I’ve been finding it harder and harder to concentrate on words, sentences, paragraphs. Let alone chapters. Chapters often have page after page of paragraphs. It just seems such an awful lot of words to concentrate on, on their own, without something else happening.

But I feel guilty – we have been raised on the purity of reading as a pursuit. Listening to an audiobook isn’t the same as reading I feel, and I’ve experienced people be snooty when I say I’ve read a book and then reveal it was an audio version, like “oh, you haven’t really read it then.” I asked a neuroscientist at a conference recently if there was a difference and she said we form an auditory loop when reading so there is no difference in the way the brain processes the two forms (but perhaps she was just telling me what my little pleading face wanted to hear). Unsurprisingly people have written a few opinion pieces on this. Some studies have shown no difference in comprehension from people who have listened or read and are tested afterwards. Whereas others show that for more complex text, the sort of thing you study, there is a benefit for readers. I’d disagree that audiobooks are passive and reading is active though, I can listen or read passively or actively.

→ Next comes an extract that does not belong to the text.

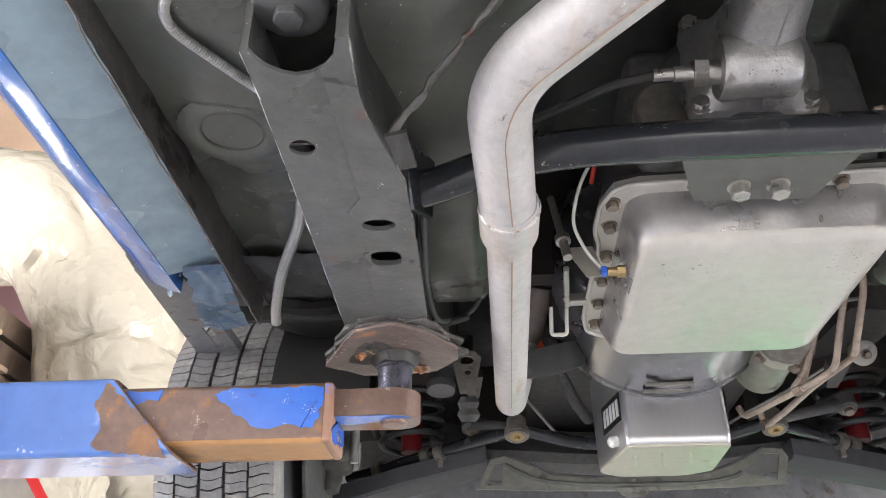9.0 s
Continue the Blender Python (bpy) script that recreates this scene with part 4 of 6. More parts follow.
for s, p, x, ym, ye, zj in ((-1, left_main, -0.2762, 2.034, 2.735, 1.7225), (1, right_main, 0.2812, 2.036, 2.385, 1.7175)):
    bell = part("slip_joint", lathe([(-0.024, 0.0306), (-0.018, 0.0322), (0.0, 0.0335), (0.036, 0.0332), (0.056, 0.0285), (0.062, 0.0268)], (x, ym + 0.02, zj), (0, 1, 0), 32), PIPE_STEEL, p)
    part("joint_weld", jitter(bead((x, ym + 0.004, zj), (0, 1, 0), 0.0322, 0.0021), 0.0016, 240), WELD, bell, "lumpy bright weld bead")
    if s < 0:
        up = [(x, ym + 0.05, zj), (x + 0.001, ye - 0.01, 1.7295), (x + 0.03, ye - 0.01, 1.83), (x + 0.06, ye - 0.08, 1.93)]
    else:
        up = [(x, ym + 0.05, zj), (x + 0.010, ye - 0.012, 1.712), (x + 0.055, ye + 0.06, 1.82), (x + 0.11, ye + 0.13, 1.93)]
    part("down_pipe", sweep(filleted(up, 0.035, 8), 0.0268, 28), PIPE_STEEL, p, "pale down pipe with an elbow")
    a_, b_ = Vector(up[1]).lerp(Vector(up[2]), 0.5), Vector(up[2])
    part("riser", sweep(filleted([a_, b_, Vector(up[3])], 0.035, 8), 0.0272, 28), HEAT_BROWN, p, "riser browned by heat")
# folded seams, brown from heat
SEAMS = (([(x + 0.004, y, z) for x, y, z in LEFT_RUN], 0.0303, left_main),
         ([(-0.2745, 2.1, 1.7235), (-0.2745, 2.4, 1.7262), (-0.2745, 2.66, 1.7285)], 0.0268, left_main))
for pts, r, p in SEAMS:
    line = [q_ + Vector((0.0, 0, -r - 0.0002)) for q_ in filleted(pts, 0.055, 8)]
    part("pipe_seam", jitter(sweep(line, [0.0006 + 0.0009 * abs(noise.noise(p_ * 14)) for p_ in line], 6), 0.0016, 22), WELD_BROWN, p, "brown pipe seam")

# driveshaft and rear axle
BOLT_AXLE = bolt_mesh("housing_stud", 0.006, 0.005, BOLT_DULL, 0)


def bead_ring(at, axis, r, thick):
    d_ = Vector(axis).normalized()
    u_ = d_.orthogonal().normalized()
    w_ = d_.cross(u_)
    return sweep([Vector(at) + (u_ * math.cos(2 * math.pi * k / 48) + w_ * math.sin(2 * math.pi * k / 48)) * r for k in range(49)], thick, 8)


shaft = part("driveshaft", lathe([(0, 0.03), (0.03, 0.038), (0.05, 0.0385), (1.08, 0.0385), (1.12, 0.03), (1.16, 0.024), (1.2, 0.022)], (0.0, 0.60, 1.748), (0, 1.2, 0.098), 36), SHAFT_GREEN, car, "olive-grey tubular driveshaft")
part("yoke", merge(box(-0.03, -0.018, 0.545, 0.62, 1.725, 1.765, 0.004), box(0.018, 0.03, 0.545, 0.62, 1.725, 1.765, 0.004), lathe([(-0.04, 0.012), (0.04, 0.012)], (0, 0.56, 1.745), (1, 0, 0), 16)), CASE_DARK, shaft, "grimy universal joint")
axle = part("rear_axle", merge(lathe([(-0.72, 0.0355), (-0.19, 0.0355)], (0, 0.2105, 1.744), (1, 0, 0), 40), lathe([(0.19, 0.0355), (0.72, 0.0355)], (0, 0.2105, 1.744), (1, 0, 0), 40), box(-0.17, 0.17, 0.12, 0.225, 1.742, 1.775)), AXLE_TUBE, car, "glossy black rear axle tube")
half = [(-0.2, 0.10), (-0.2, 0.228), (-0.194, 0.24), (-0.176, 0.252), (-0.03, 0.455)]
web = half + [(-x, y) for x, y in reversed(half)]
well = [(-0.178, 0.13), (0.178, 0.13), (0.178, 0.214), (-0.168, 0.214)]
bm = merge(bevel(holed(web, [well], 1.719, 1.755), 0.004, 2, 50), prism([(x * 0.98, y) for x, y in web], 1.750, 1.80))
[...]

What I did find interesting is that we haven’t always made this distinction and regarded reading physical text as superior. Jack Goody characterised societies as oral or literate, (although that is a simplification) but the distinction may not be clear. In ancient Rome, Starr emphasises the importance of Lectores – these were people who were paid to read texts aloud to wealthy people, while they went on with other business. Not to perform them, but to do the reading when the aristocrat was otherwise occupied and could not physically do it for themselves. They were pretty much manual audiobooks. And they did not make a distinction between this type of reading, and sitting down in your toga and curling up with a good codex yourself.

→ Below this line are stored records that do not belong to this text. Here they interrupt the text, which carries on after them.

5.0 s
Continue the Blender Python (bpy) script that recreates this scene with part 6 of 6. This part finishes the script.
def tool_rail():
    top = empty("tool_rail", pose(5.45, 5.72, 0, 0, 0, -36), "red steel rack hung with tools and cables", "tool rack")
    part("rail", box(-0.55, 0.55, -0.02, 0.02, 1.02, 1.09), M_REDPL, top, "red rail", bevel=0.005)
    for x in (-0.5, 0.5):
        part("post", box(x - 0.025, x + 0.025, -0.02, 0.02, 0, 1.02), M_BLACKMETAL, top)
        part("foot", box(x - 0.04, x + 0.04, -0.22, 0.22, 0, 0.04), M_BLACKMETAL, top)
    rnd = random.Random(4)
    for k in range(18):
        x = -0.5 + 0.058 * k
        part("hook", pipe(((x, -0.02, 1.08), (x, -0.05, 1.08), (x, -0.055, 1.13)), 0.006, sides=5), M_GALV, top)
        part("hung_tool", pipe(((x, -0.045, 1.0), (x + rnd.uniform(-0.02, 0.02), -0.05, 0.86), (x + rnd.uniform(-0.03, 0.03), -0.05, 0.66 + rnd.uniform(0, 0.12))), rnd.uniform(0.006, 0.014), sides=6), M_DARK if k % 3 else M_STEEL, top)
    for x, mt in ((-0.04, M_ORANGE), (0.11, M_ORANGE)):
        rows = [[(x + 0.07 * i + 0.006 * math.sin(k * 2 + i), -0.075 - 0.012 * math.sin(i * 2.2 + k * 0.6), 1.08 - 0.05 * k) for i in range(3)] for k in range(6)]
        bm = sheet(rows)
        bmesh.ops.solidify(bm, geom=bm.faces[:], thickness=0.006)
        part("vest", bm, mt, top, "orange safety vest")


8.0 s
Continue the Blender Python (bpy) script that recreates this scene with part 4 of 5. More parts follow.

The prevalence of wifi, smart phones and unobtrusive earphones, combined with abundance of audio content in audiobooks and podcasts, makes me feel that we are entering a similar combined oral/literacy phase socially and moving away from a largely literate dominated one. Given the number of other tasks that only require partial attention (from playing Candy Crush to having your dad talk to you), the opportunity for orality to become prominent is present. And I for one, welcome our new audio-overlords.

9 Comments

  • Ray

    I like audiobooks but hate earphones, so remain largely anchored to our literary past and those challenging words, sentences and paragraphs on the page or screen.

    • mweller

      Hi Ray, I tend to use just a single bluetooth earbud when walking as I don’t like to be cut off from my surroundings, but it’s good enough for audiobooks (like having someone have a conversation next to you). I don’t find that uncomfortable.

  • Paul

    I’d agree that the passive/active distinction is false on an absolute level, but text makes it easier for me to slow down, pause and think, re-read and take notes. With audiobooks, I’m usually listening while doing something else, so thy only get partial attention. But the big difference between audio and text for me is that with audiobooks, the narrator adds a layer of information and interpretation which can impact the story in subtle and dramatic ways. Cormac McCarthy’s attitude towards punctuation creates an ambiguity in his novels which gets lost in narration, for better or worse. The person who voiced James Ellroy’s latest novel, This Storm, used a lot of vocal characterization, so one person sounds like Jimmy Stewart and another like John Houseman. That created images in my head and brought baggage to the story, again for better or worse.

    • mweller

      Hi Paul! Yes, you’re quite right – I find ‘experimental’ authors don’t really work as audio, because they are really playing with the format of words on a page. And bad narration can completely destroy any audiobook, so it definitely adds a layer. But a good reader can add to it also – hearing the author themselves for non-fiction is useful.

      • Paul

        The author’s own voice is a definite plus. Tressie McMillan-Cottom’s Thick wouldn’t have sounded right in anyone else’s voice. I hope there’s an audiobook award for her.

    • mweller

      Hi Amber, yes I too feel saying I’ve read something isn’t quite right, I always add “well, listened to the audiobook”. Thanks for the link.

  • Euan

    I too love audiobooks. I got to meet the founder of Audible many moons ago at MIT. I have been a user ever since. Do you remember the original black clam shell shaped devices – pre mp3!

    Just recently I have begun to enjoy the ability to read a book on both Kindle and Audible at the same time and have the reading position sync pretty accurately. Obvoiusly only for books that are worth having two versions of but for books that I will read many times it is a great option.

    • mweller

      Hi Euan, thanks for that tip, I’ve never done that (sync kindle and audiobook). As you say, for some books (eg non fiction ones you may want to return to) that is very useful.